The book is divided into three sections. The first, “Ayahuasca among the Peoples of the Forest,” comprises a series of articles primarily focused on the use of this hallucinogen among indigenous peoples of western Amazonia, among mestizo peoples in Peru, and among rubber gatherers of Acre state in Brazil. The second section, “The Brazilian Ayahuasquero Religions,” is comprised of a series of articles that provide a very important and timely overview of the religious movements that emerged in Acre in the 1930s, which have historically spread throughout Brazil and then the world. “Pharmacological, Medical and Psychological Studies of Ayahuasca” addresses the nature of ayahuasca and analogous hallucinogens in terms of the psychoactive properties and the implications of these properties for the study of the phenomenology of ayahuasca experience and for the study of the mind.
The quality of the articles, as with the preface by Mauro Almeida and the editors’ introduction, is in general very high. The editors are to be praised for having brought all of this data together in one place. There is no overall theoretical coherence to the volume, but that is not intended as a criticism. The diverse range of settings for the ritual use of ayahuasca has presented analysts (anthropologist as well as scholars from other disciplines) with a topic that is not easy to address. While it is clear that people taking this hallucinogen in a remote part of eastern Peru and in an apartment in Amsterdam are doing roughly the same thing, and that the two acts have a demonstrable historical connection, it is far from obvious how these two actions are to be connected analytically. This may explain the strange atavistic way the book is divided into the three sections, which can be seen as a triad of tradition, religion, and mind. This triad reminded me of Sir James Frazer’s evolutionary typology of magic, religion, and science: a curiosity in relation to a topic that might seem more amenable to postmodern approaches. Indeed, the division of the book into sections strikes me as implicitly evolutionist in a way that actually obscures important features of the phenomenon it addresses. It may seem obvious that ayahuasca use among indigenous peoples is traditional, in contrast to its manifest novelty in the new ayahuasca religions of Brazil and in neoshamanism. However, the time-depth of the ritual use of ayahuasca by any given indigenous people is assumed rather than demonstrated. There is good evidence that various indigenous peoples in western Amazonia have adopted the use of ayahuasca, or at least the particular style in which it is used, quite recently. This is hardly surprising, given the inherently transformational nature of the ayahuasca experience itself.
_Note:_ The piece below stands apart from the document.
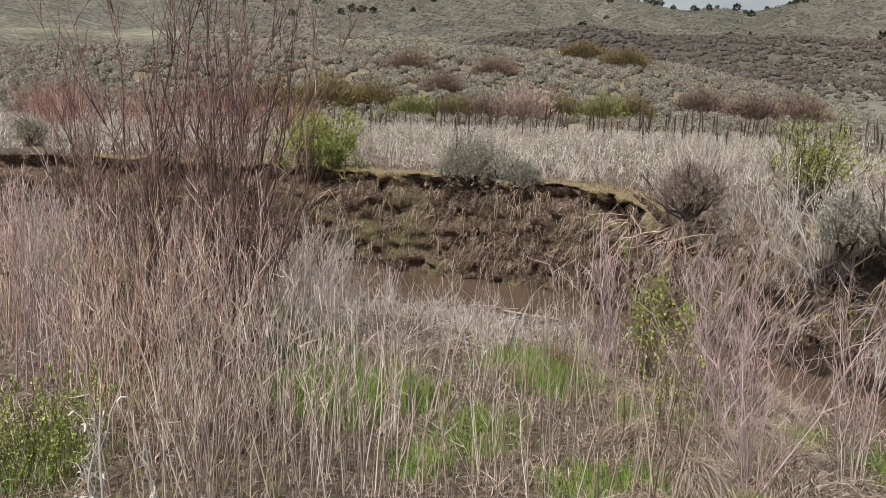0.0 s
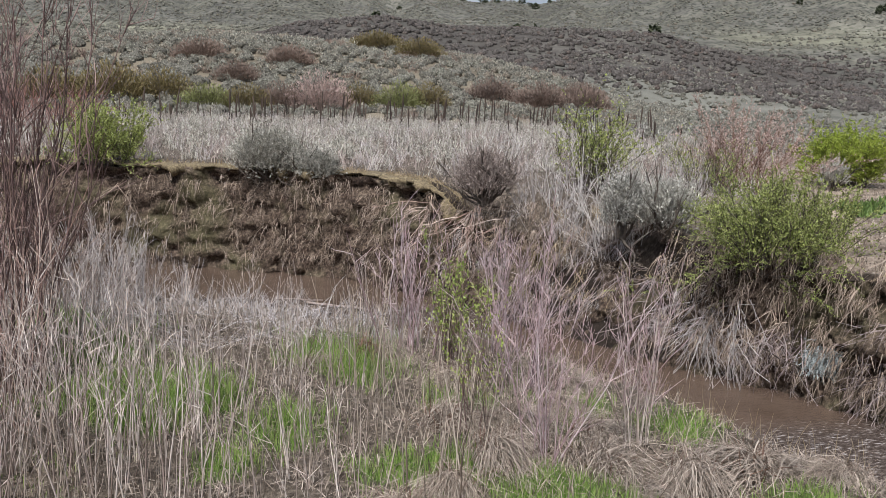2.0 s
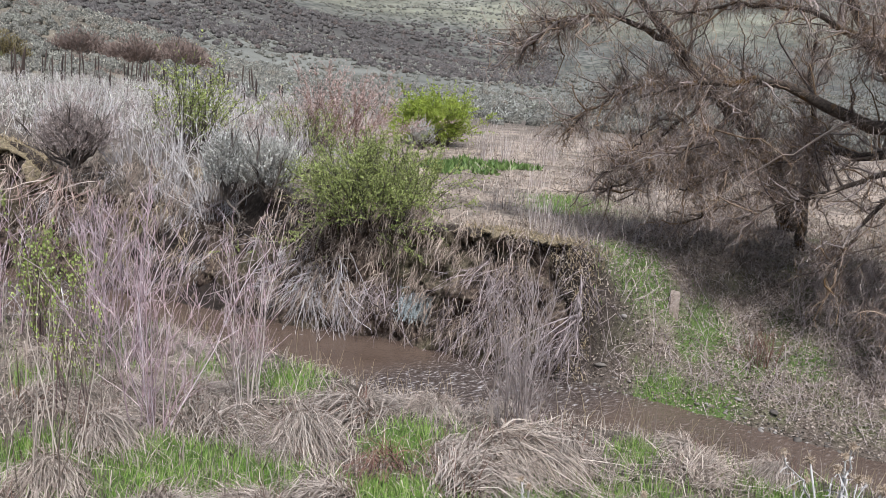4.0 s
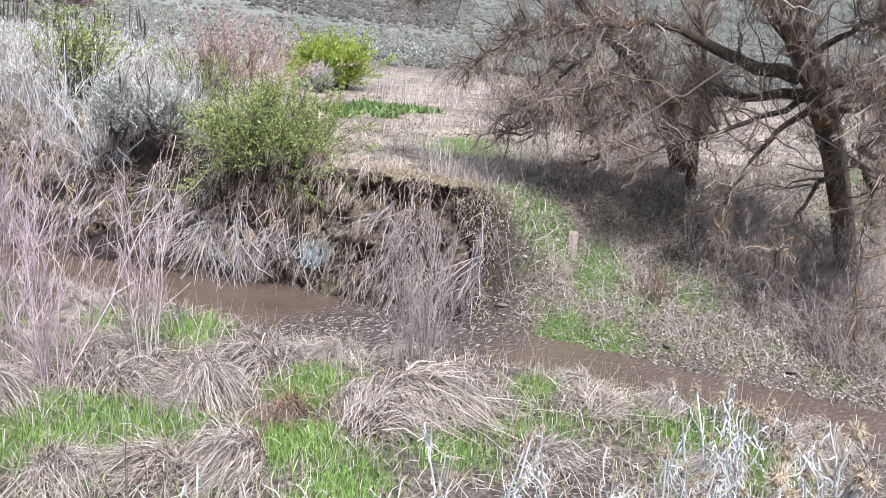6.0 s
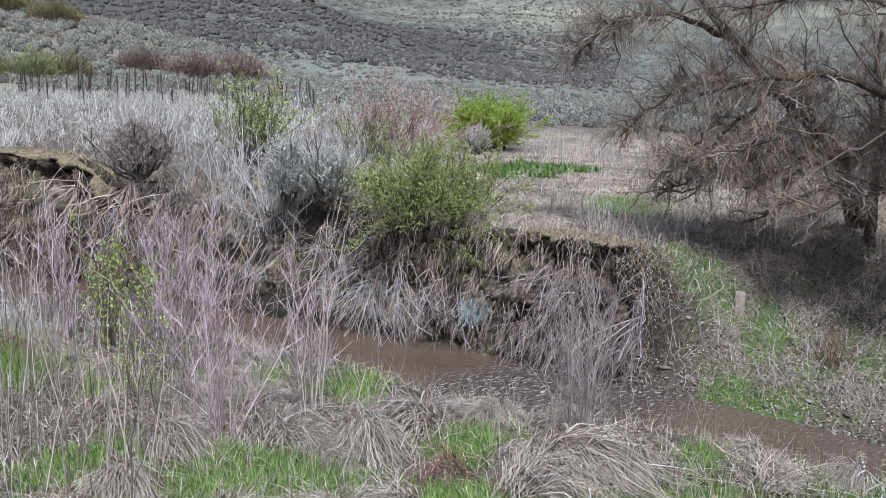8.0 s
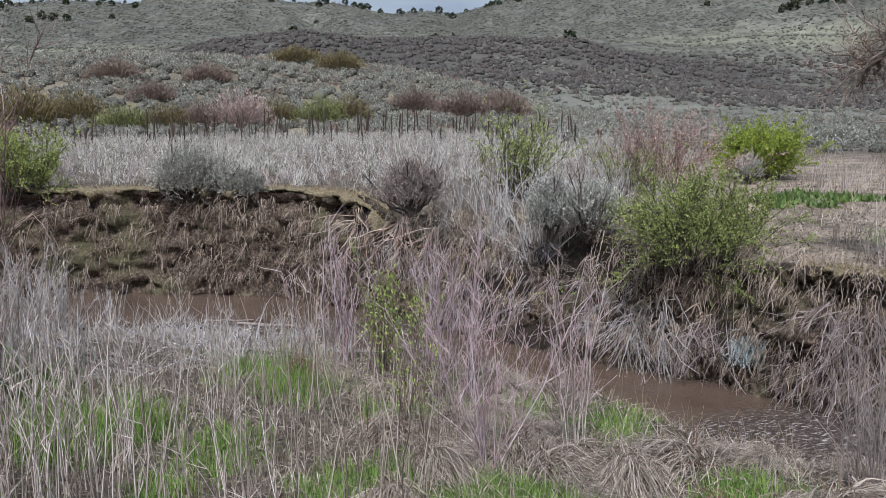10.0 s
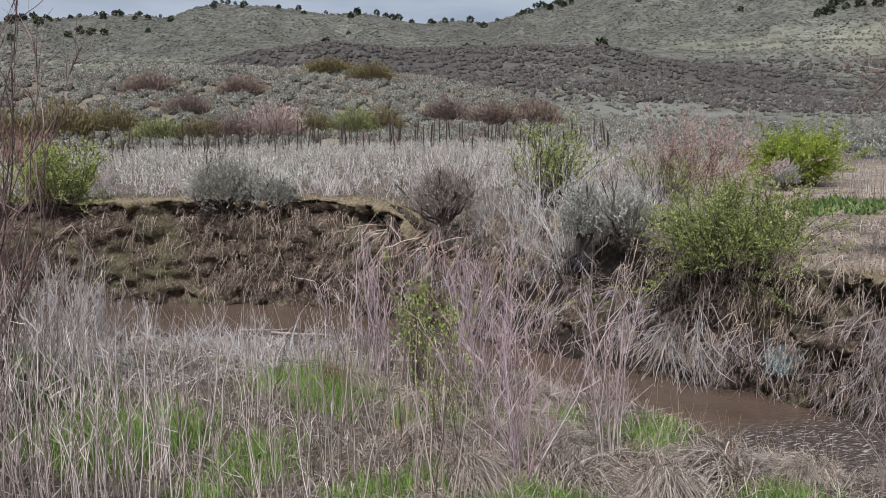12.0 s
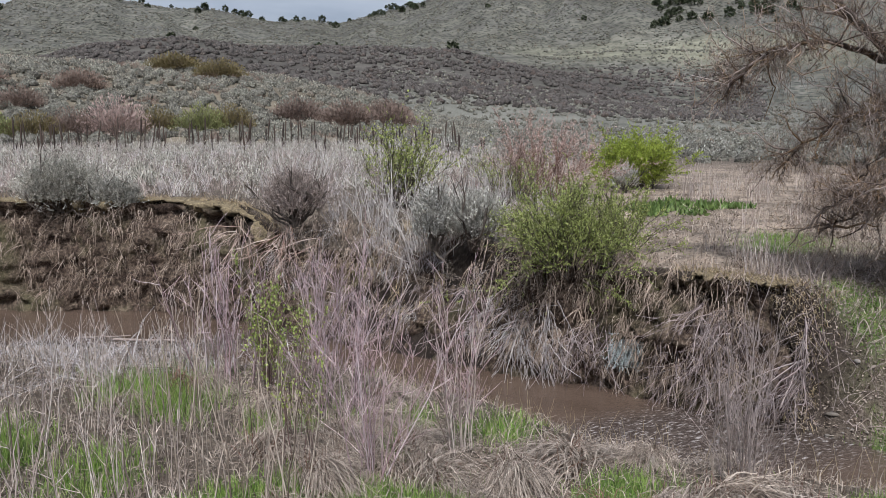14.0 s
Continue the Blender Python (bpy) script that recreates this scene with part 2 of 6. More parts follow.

The division of the chapters reflects, I think, the editors’ intuition that the subject is only beginning to be properly explored. Therefore, the different sections reflect less a natural classification of the problem and more an invitation to read across. One point of departure for such “readings across” that I recommend, especially for those attracted to the use of ayahuasca for voyaging in the mind, is Barbara Keiffenheim’s fascinating account of the Cashinahua experiences with the hallucinogen.
Two features make this volume especially interesting. First, it is a testament to the remarkable fertility of Brazilian anthropology. Second, the volume crosses frontiers in ways that run counter to habitual modes of thinking. In particular, the historical expansion of ayahuasca use among rubber tappers in Acre, beautifully documented in this volume, shows that the frontier between Brazil and Peru had a very different meaning to local people than to the agents of the nation states that created it. As an old rubber tapper told me on the Purús River in 1987, referring to the war that fixed this frontier, “In truth, this land is neither Brazil nor Peru, it is the land of the Indians.” In a charming response to such basic rubber tapper wisdom, the editors conclude their acknowledgements with one to ayahuasca itself, in the Spanish of Peruvian Amazonia.
American Anthropologist, vol. 106, number 3, sep. 2004, p. 624.